▼▼▼

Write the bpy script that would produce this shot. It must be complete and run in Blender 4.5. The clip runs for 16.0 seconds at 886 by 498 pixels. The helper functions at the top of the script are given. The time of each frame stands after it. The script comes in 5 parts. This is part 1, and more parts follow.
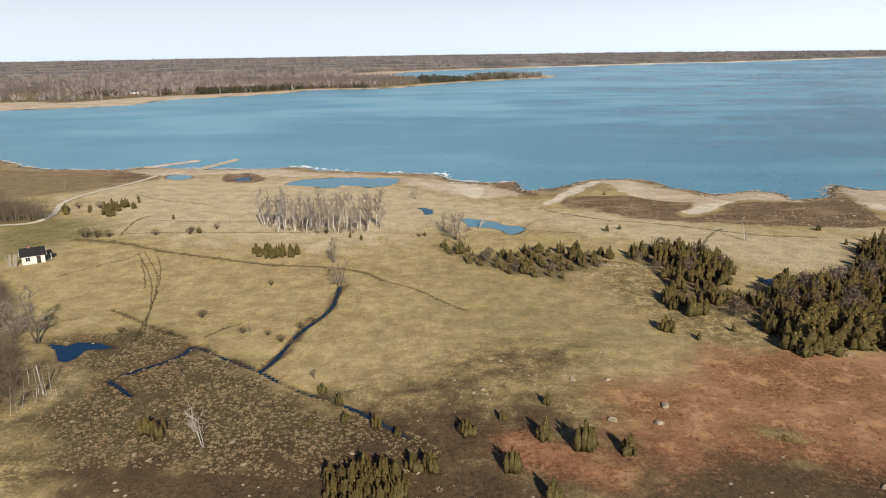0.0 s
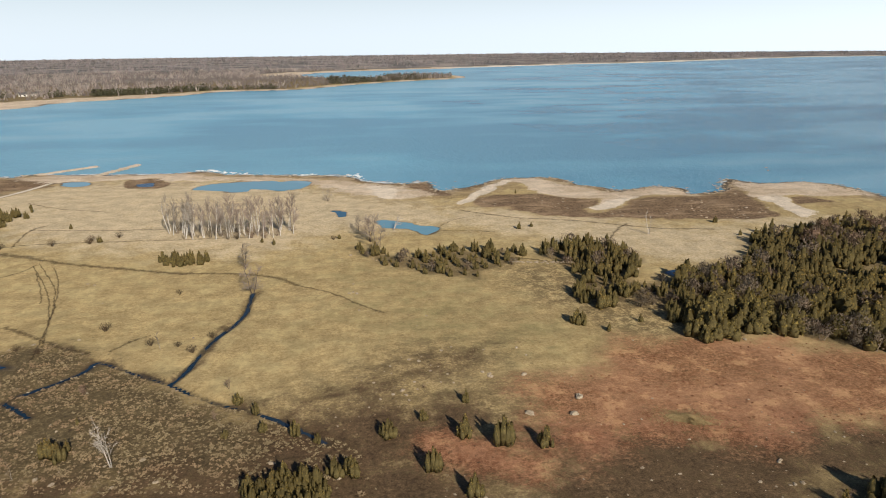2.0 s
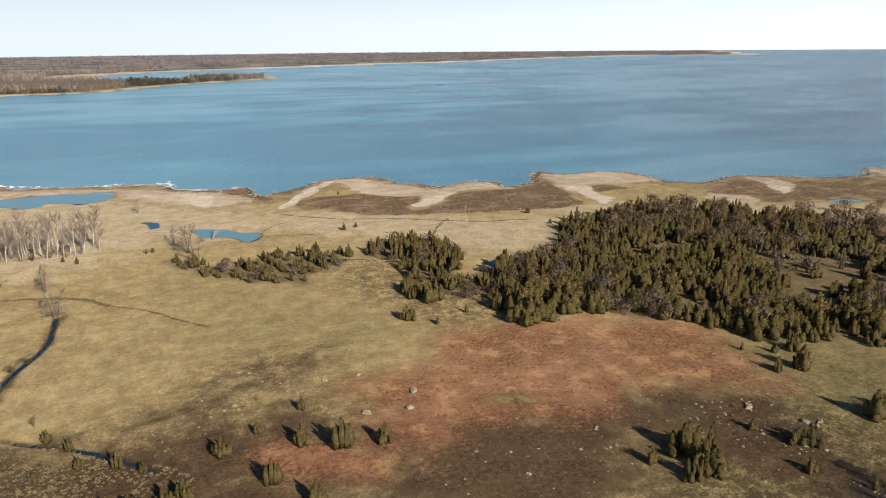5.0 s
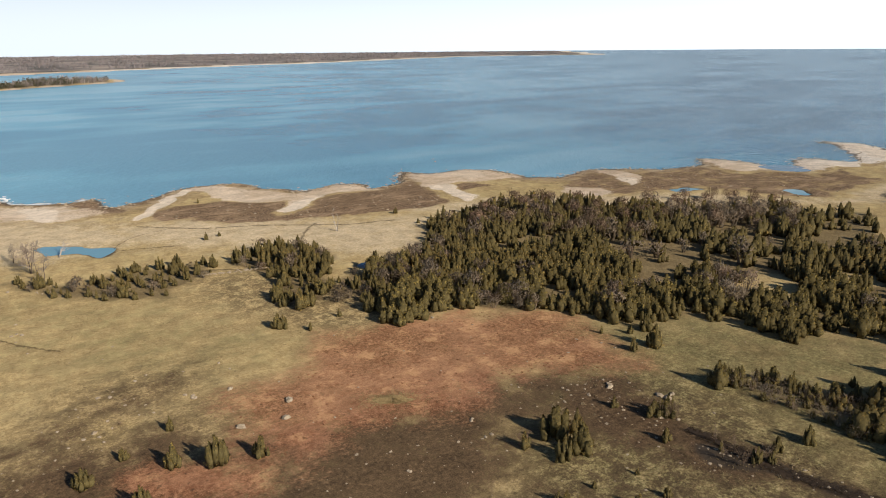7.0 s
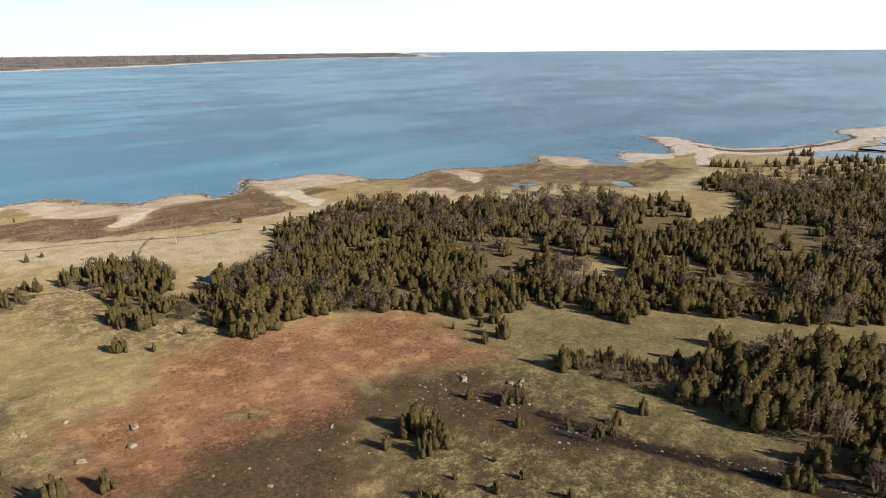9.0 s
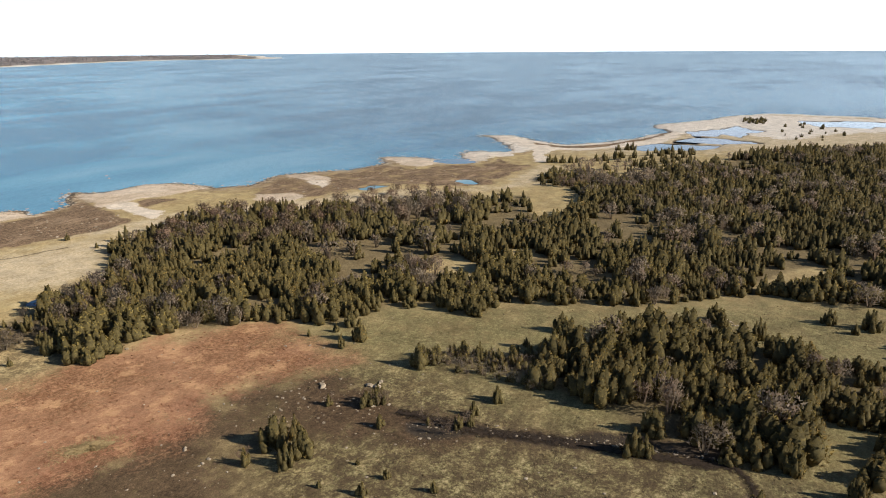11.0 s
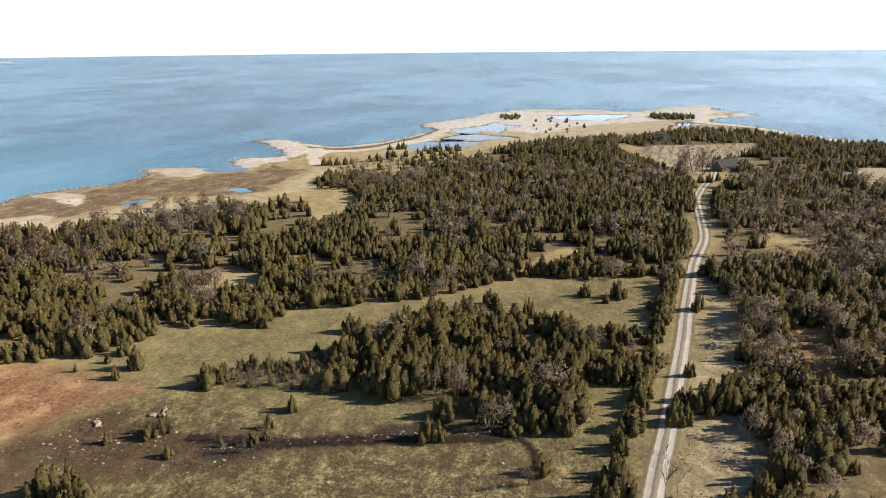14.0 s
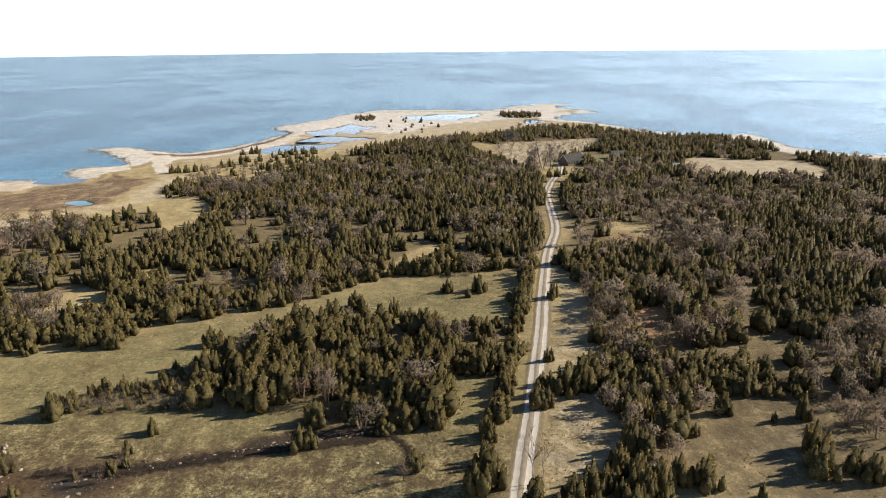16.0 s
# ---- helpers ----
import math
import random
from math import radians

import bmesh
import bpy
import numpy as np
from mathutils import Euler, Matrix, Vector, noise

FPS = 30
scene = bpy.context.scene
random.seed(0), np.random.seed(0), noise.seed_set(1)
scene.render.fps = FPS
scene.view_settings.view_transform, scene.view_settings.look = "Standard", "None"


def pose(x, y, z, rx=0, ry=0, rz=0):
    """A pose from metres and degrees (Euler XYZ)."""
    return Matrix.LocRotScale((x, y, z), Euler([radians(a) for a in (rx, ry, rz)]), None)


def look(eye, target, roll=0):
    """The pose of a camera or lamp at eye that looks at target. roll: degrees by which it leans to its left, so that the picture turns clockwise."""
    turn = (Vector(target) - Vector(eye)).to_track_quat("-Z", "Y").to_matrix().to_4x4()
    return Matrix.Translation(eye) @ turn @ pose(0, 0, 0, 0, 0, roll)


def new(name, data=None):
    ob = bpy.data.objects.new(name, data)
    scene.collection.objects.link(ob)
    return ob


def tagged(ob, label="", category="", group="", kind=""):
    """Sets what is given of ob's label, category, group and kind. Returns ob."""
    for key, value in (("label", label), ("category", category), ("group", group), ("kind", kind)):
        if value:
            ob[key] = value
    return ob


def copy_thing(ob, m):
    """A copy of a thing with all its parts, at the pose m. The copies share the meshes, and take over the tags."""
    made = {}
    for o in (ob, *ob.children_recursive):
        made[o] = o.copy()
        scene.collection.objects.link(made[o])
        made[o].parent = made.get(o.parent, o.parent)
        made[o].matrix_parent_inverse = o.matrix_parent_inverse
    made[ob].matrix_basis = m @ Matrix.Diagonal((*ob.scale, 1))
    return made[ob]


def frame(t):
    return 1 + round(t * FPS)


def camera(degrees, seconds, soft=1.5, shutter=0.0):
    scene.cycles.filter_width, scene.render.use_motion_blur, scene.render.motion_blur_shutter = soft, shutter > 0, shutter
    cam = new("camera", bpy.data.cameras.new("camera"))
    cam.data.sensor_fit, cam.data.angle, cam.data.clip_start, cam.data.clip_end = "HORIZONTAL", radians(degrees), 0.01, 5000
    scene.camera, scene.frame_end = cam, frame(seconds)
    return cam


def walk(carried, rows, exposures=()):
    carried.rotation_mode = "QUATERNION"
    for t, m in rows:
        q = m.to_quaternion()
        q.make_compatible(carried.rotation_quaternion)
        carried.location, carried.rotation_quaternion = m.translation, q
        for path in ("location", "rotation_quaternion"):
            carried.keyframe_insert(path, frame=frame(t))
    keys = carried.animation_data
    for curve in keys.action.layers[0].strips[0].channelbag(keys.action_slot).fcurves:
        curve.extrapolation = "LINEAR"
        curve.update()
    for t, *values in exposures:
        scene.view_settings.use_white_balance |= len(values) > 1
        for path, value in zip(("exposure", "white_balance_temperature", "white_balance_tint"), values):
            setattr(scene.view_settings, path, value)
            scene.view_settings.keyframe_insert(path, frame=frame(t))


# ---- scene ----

▲▲▲

:: Exercise prompt ::
Without the pictures, write out the whole listing above exactly as it appears.

:: Written reply ::
Write the bpy script that would produce this shot. It must be complete and run in Blender 4.5. The clip runs for 16.0 seconds at 886 by 498 pixels. The helper functions at the top of the script are given. The time of each frame stands after it. The script comes in 5 parts. This is part 1, and more parts follow.
0.0 s
2.0 s
5.0 s
7.0 s
9.0 s
11.0 s
14.0 s
16.0 s
# ---- helpers ----
import math
import random
from math import radians

import bmesh
import bpy
import numpy as np
from mathutils import Euler, Matrix, Vector, noise

FPS = 30
scene = bpy.context.scene
random.seed(0), np.random.seed(0), noise.seed_set(1)
scene.render.fps = FPS
scene.view_settings.view_transform, scene.view_settings.look = "Standard", "None"


def pose(x, y, z, rx=0, ry=0, rz=0):
    """A pose from metres and degrees (Euler XYZ)."""
    return Matrix.LocRotScale((x, y, z), Euler([radians(a) for a in (rx, ry, rz)]), None)


def look(eye, target, roll=0):
    """The pose of a camera or lamp at eye that looks at target. roll: degrees by which it leans to its left, so that the picture turns clockwise."""
    turn = (Vector(target) - Vector(eye)).to_track_quat("-Z", "Y").to_matrix().to_4x4()
    return Matrix.Translation(eye) @ turn @ pose(0, 0, 0, 0, 0, roll)


def new(name, data=None):
    ob = bpy.data.objects.new(name, data)
    scene.collection.objects.link(ob)
    return ob


def tagged(ob, label="", category="", group="", kind=""):
    """Sets what is given of ob's label, category, group and kind. Returns ob."""
    for key, value in (("label", label), ("category", category), ("group", group), ("kind", kind)):
        if value:
            ob[key] = value
    return ob


def copy_thing(ob, m):
    """A copy of a thing with all its parts, at the pose m. The copies share the meshes, and take over the tags."""
    made = {}
    for o in (ob, *ob.children_recursive):
        made[o] = o.copy()
        scene.collection.objects.link(made[o])
        made[o].parent = made.get(o.parent, o.parent)
        made[o].matrix_parent_inverse = o.matrix_parent_inverse
    made[ob].matrix_basis = m @ Matrix.Diagonal((*ob.scale, 1))
    return made[ob]


def frame(t):
    return 1 + round(t * FPS)


def camera(degrees, seconds, soft=1.5, shutter=0.0):
    scene.cycles.filter_width, scene.render.use_motion_blur, scene.render.motion_blur_shutter = soft, shutter > 0, shutter
    cam = new("camera", bpy.data.cameras.new("camera"))
    cam.data.sensor_fit, cam.data.angle, cam.data.clip_start, cam.data.clip_end = "HORIZONTAL", radians(degrees), 0.01, 5000
    scene.camera, scene.frame_end = cam, frame(seconds)
    return cam


def walk(carried, rows, exposures=()):
    carried.rotation_mode = "QUATERNION"
    for t, m in rows:
        q = m.to_quaternion()
        q.make_compatible(carried.rotation_quaternion)
        carried.location, carried.rotation_quaternion = m.translation, q
        for path in ("location", "rotation_quaternion"):
            carried.keyframe_insert(path, frame=frame(t))
    keys = carried.animation_data
    for curve in keys.action.layers[0].strips[0].channelbag(keys.action_slot).fcurves:
        curve.extrapolation = "LINEAR"
        curve.update()
    for t, *values in exposures:
        scene.view_settings.use_white_balance |= len(values) > 1
        for path, value in zip(("exposure", "white_balance_temperature", "white_balance_tint"), values):
            setattr(scene.view_settings, path, value)
            scene.view_settings.keyframe_insert(path, frame=frame(t))


# ---- scene ----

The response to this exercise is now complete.